His admirers are also strikingly indifferent to anything critics say. Republican pollster Frank Luntz recently convened 29 current or former Trump supporters for a focus group and spent three hours exposing them to negative information about him. “Normally, if I did this for a campaign, I’d have destroyed the campaign by this point,” he told The Washington Post. But in this case, the effect was to make them like Trump even more.
Some of the fondness for Trump stems from attitudes that range from unsavory to vicious. He offers a refuge for voters who are bigoted toward minorities, intolerant of beliefs they don’t share and eager to believe the worst about Barack Obama — whom many of them simply hate. One of the focus group participants volunteered, “I wouldn’t urinate on him if he was on fire.” Another went further: “I’d throw gas on him.”
Fellow GOP presidential contender Lindsey Graham offered an explanation for Trump’s popularity: “There’s about 40 percent of the Republican primary voter who believes that Obama was born in Kenya and is a Muslim.” Trump is happy to indulge those voters. Noting Obama’s refusal to use the term “radical Islamic terrorism,” he encouraged his audience to suspect the worst: “There is something going on with him that we don’t know about.”
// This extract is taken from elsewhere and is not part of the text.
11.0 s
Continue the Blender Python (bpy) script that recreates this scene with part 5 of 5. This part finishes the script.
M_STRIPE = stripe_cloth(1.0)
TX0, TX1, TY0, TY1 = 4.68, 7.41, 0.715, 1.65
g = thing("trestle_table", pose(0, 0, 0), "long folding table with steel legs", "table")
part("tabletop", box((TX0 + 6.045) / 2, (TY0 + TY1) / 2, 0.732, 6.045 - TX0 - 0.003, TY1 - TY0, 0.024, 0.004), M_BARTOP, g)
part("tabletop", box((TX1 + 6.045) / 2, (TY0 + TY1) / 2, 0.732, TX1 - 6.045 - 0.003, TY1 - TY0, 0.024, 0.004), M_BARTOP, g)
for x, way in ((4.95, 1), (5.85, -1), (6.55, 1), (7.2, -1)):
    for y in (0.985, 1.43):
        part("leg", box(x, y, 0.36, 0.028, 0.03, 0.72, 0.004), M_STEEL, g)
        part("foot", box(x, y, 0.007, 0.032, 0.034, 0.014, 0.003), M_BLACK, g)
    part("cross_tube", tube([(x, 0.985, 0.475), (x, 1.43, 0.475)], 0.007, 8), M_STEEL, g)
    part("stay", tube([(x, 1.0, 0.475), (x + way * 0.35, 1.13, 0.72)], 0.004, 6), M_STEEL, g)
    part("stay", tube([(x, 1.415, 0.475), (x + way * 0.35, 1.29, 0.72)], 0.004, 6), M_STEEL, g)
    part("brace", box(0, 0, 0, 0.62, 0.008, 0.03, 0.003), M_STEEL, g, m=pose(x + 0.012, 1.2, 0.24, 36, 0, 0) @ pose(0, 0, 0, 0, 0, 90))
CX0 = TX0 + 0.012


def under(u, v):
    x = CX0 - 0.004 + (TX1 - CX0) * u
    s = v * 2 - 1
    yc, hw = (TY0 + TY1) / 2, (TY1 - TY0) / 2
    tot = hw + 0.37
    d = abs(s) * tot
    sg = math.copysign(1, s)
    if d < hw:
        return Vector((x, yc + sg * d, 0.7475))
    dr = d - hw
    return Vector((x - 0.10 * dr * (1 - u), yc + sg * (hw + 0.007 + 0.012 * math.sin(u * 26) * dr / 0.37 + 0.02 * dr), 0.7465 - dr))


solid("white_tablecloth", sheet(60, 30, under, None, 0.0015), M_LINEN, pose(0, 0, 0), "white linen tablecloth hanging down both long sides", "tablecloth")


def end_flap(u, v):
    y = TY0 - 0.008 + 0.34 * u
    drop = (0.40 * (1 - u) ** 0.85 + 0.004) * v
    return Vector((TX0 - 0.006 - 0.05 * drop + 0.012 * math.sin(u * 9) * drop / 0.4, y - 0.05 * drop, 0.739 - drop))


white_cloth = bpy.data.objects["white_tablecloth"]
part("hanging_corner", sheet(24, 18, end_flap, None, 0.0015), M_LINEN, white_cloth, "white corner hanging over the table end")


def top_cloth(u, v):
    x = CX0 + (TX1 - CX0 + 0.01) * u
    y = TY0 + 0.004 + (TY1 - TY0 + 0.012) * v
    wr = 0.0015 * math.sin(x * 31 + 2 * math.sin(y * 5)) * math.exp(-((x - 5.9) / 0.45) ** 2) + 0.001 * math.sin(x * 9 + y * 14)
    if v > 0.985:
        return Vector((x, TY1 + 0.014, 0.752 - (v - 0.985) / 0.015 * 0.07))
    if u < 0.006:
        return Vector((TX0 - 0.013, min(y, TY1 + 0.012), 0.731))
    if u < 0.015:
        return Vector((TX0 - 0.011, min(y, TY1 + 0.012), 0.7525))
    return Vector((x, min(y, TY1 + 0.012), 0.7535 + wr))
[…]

Suspicious attitudes toward public figures are more likely to find expression in the voting booth in times of anxiety and uncertainty. Over the past decade, Americans have gone through a brutal recession, an underwhelming recovery, two costly and inconclusive wars, and the rise of an ominous new terrorist threat abroad. Many Americans feel they’ve been punished or left behind, and not without reason.
The CBS/New York Times poll found that 64 percent of voters “would be concerned or scared about what he would do if he became president.” You find Trump frightening? A lot of his supporters would say: Glad to hear it.
In 1984, Ronald Reagan won re-election on the theme, “It’s morning in America.” In 2008, Obama offered the nation “hope.” This time, fear, disenchantment and even hostility seem to predominate. Getting behind Trump is a way of expressing those feelings.
Trump’s existing support isn’t likely to dry up any time soon. Republicans who talk about brokering the convention to deny him the nomination, or somehow drumming him out of the party, simply feed the suspicion of his followers that the elites are out to get him, and them.